### Task description
Write out the material again word for word, dropping any images it holds.
— begin —
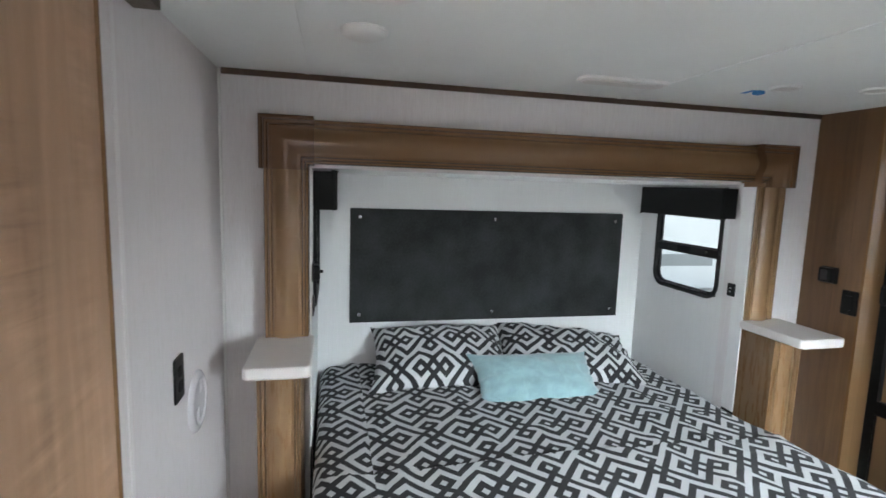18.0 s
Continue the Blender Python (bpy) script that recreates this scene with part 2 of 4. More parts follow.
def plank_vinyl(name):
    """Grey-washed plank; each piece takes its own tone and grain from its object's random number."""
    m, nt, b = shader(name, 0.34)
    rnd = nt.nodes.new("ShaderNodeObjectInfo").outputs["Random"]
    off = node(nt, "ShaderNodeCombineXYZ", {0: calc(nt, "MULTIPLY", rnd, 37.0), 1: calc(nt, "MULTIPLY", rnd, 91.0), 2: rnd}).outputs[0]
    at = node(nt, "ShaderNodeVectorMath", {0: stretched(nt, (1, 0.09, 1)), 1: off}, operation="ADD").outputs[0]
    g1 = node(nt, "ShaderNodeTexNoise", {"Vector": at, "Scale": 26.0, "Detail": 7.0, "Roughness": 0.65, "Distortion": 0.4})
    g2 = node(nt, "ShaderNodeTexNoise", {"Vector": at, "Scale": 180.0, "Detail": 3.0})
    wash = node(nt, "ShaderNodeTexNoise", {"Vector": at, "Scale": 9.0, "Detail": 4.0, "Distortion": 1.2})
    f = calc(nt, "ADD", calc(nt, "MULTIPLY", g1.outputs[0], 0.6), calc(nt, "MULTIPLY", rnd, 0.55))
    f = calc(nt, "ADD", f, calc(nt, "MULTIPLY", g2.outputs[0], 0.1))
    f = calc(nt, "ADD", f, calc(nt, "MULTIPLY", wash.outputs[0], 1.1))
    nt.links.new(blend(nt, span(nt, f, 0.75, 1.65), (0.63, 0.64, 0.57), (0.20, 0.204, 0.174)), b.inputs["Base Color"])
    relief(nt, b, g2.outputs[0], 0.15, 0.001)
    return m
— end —
### In response
18.0 s
Continue the Blender Python (bpy) script that recreates this scene with part 2 of 4. More parts follow.
def plank_vinyl(name):
    """Grey-washed plank; each piece takes its own tone and grain from its object's random number."""
    m, nt, b = shader(name, 0.34)
    rnd = nt.nodes.new("ShaderNodeObjectInfo").outputs["Random"]
    off = node(nt, "ShaderNodeCombineXYZ", {0: calc(nt, "MULTIPLY", rnd, 37.0), 1: calc(nt, "MULTIPLY", rnd, 91.0), 2: rnd}).outputs[0]
    at = node(nt, "ShaderNodeVectorMath", {0: stretched(nt, (1, 0.09, 1)), 1: off}, operation="ADD").outputs[0]
    g1 = node(nt, "ShaderNodeTexNoise", {"Vector": at, "Scale": 26.0, "Detail": 7.0, "Roughness": 0.65, "Distortion": 0.4})
    g2 = node(nt, "ShaderNodeTexNoise", {"Vector": at, "Scale": 180.0, "Detail": 3.0})
    wash = node(nt, "ShaderNodeTexNoise", {"Vector": at, "Scale": 9.0, "Detail": 4.0, "Distortion": 1.2})
    f = calc(nt, "ADD", calc(nt, "MULTIPLY", g1.outputs[0], 0.6), calc(nt, "MULTIPLY", rnd, 0.55))
    f = calc(nt, "ADD", f, calc(nt, "MULTIPLY", g2.outputs[0], 0.1))
    f = calc(nt, "ADD", f, calc(nt, "MULTIPLY", wash.outputs[0], 1.1))
    nt.links.new(blend(nt, span(nt, f, 0.75, 1.65), (0.63, 0.64, 0.57), (0.20, 0.204, 0.174)), b.inputs["Base Color"])
    relief(nt, b, g2.outputs[0], 0.15, 0.001)
    return m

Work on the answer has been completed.